Attempt CAS(prev->next, next, newNode).
- If another thread changed prev->next, the invariant you relied on is gone → retry.
- On success, fix newNode->next and ensure next->prev eventually points back.

Race Condition

Definition – The final value (or overall outcome) could be different depending on the relative timing / ordering of two or more threads that access the same data.

Race conditions are likely NOT replicable under a debugger, or adding log statements. In those cases, debugging points or the additional log statements could mess up the timing required for the race conditions to happen. So they are also called a Heisenbug.

Mitigation checklist

Share immutable data where possible.
Keep mutex-protected data private; expose safe accessors instead of raw addresses.
Use std::atomic or higher-level concurrent containers when the cost of a lock is too high.

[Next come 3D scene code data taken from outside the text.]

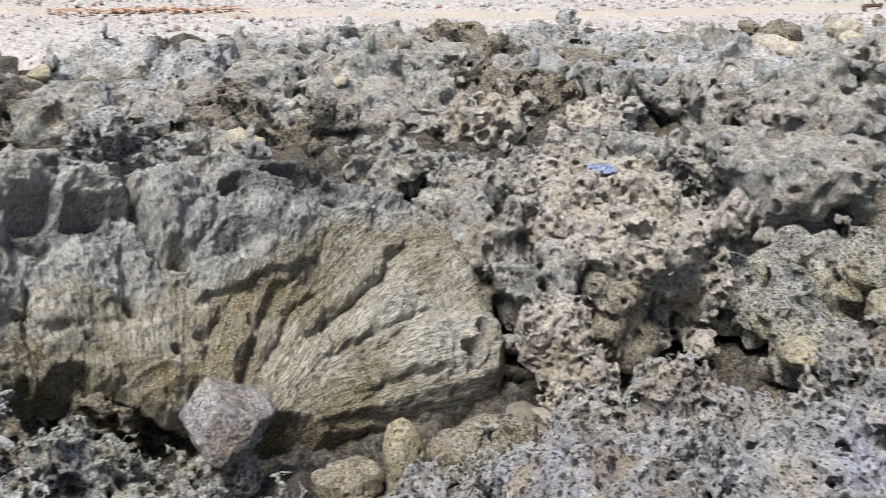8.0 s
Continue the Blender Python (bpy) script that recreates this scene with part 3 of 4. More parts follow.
    groove(((0.57, 0.23), (0.53, 0.04), (0.53, -0.06)), 0.008, 0.04)
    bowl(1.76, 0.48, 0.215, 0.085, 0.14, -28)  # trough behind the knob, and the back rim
    bowl(1.84, 0.38, 0.100, 0.060, 0.07)
    bowl(1.41, 0.48, 0.100, 0.060, 0.09, 30)
    ridge(((1.25, 0.68), (1.46, 0.71), (1.72, 0.60), (1.92, 0.40), (2.15, 0.31)), 0.045, 0.06)
    groove(((1.87, 0.52), (1.95, 0.40)), 0.015, 0.05)
    ledge(((1.71, 0.42), (1.79, 0.32), (2.01, 0.28)), -0.04, 0.08)
    ledge(((1.94, 0.07), (2.04, 0.10), (2.07, 0.12)), 0.04, 0.06)
    groove(((2.06, 0.10), (1.89, -0.03), (1.76, -0.10), (1.62, -0.17), (1.50, -0.23)), 0.012, 0.07)  # grooves that fan over the flank
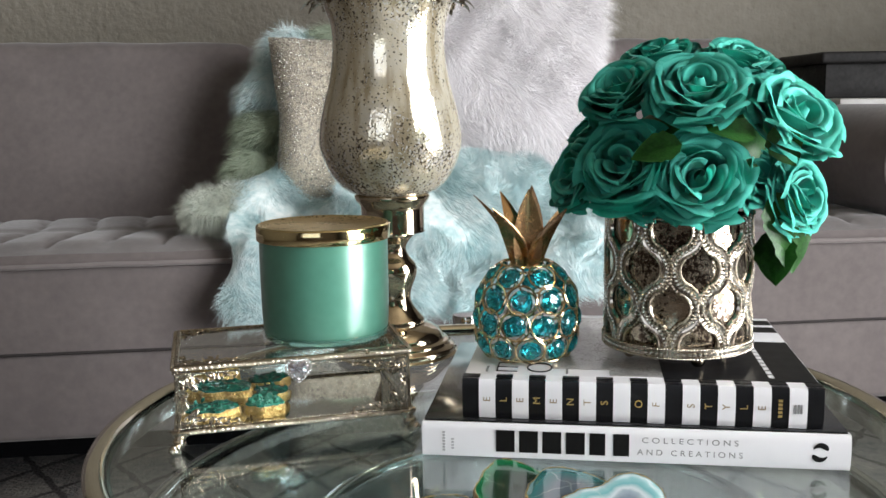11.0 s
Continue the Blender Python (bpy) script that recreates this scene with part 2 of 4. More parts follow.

To overcaome the race condition,

Technique	How it works	Strengths	Weaknesses
Mutex / lock	One thread at a time enters a critical section. (`std::mutex`, `std::unique_lock`)	Simple, general; easy to reason about invariants.	Blocking & potential contention; risk of deadlock.
Lock-free algorithms	Combine atomic read-modify-write ops (CAS, fetch-add) in retry loops; threads never block.	Scales under contention; avoids kernel scheduling latency.	Harder to design & verify; starvation possible.
Transactional Memory (TM)	Group reads/writes into a transaction. If another core touches the same cache lines, the transaction aborts and restarts. (`std::atomic<T>` extensions or hardware TM on some CPUs)	Declarative “all-or-nothing” style—no explicit locks; good for coarse updates.	Limited hardware/compiler support; throughput drops under heavy conflicts due to repeated aborts.

Mutex

Here is an example of multi-threading with a detached thread (which will be terminated when the main thread finishes). Note that one could join a thread as well.

#include <iostream>
#include <thread>
#include <vector>
#include <chrono>
#include <mutex>

void worker(std::vector<int>& nums, std::mutex& mtx)        // runs on its own thread
{
    std::cout << "[worker] started\n";

    for (int n : nums) {
        std::lock_guard<std::mutex> lg(mtx);
        std::cout << "  • " << n << "² = " << n * n << '\n';
    }

    std::this_thread::sleep_for(std::chrono::milliseconds(200));

    std::cout << "[worker] done\n";
}

int main()
{
    std::vector<int> data{1, 2, 3, 4, 5};
    std::mutex mtx;

    // ───────────────────────────────────────────────
    // 1. Thread constructor spawns the OS thread.
    // 2. The new thread begins executing *immediately*.
    // ───────────────────────────────────────────────
    std::thread t(worker, std::ref(data), std::ref(mtx));  // pass the vector by value (safe)
    // why would you need ref?

    t.detach();                   // fire-and-forget -- we can’t join later
    // t.join();                  // If the thread is not detached, join it. 

    std::cout << "[main] continues\n";

    // Give the worker time to finish so we can watch the output.
    // In real code you’d use join(), condition variables, futures, etc.
    std::this_thread::sleep_for(std::chrono::seconds(2));
}

Some subtleties about std::thread include:

When the std::thread constructor is called it decay-copies every argument into an internal tuple so the new thread has its own copy.
- “Decay-copy” means: strip references, cv-qualifiers, and array/function types, then copy or move the resulting value.
- This is why raw reference wouldn’t work, and std::ref is used.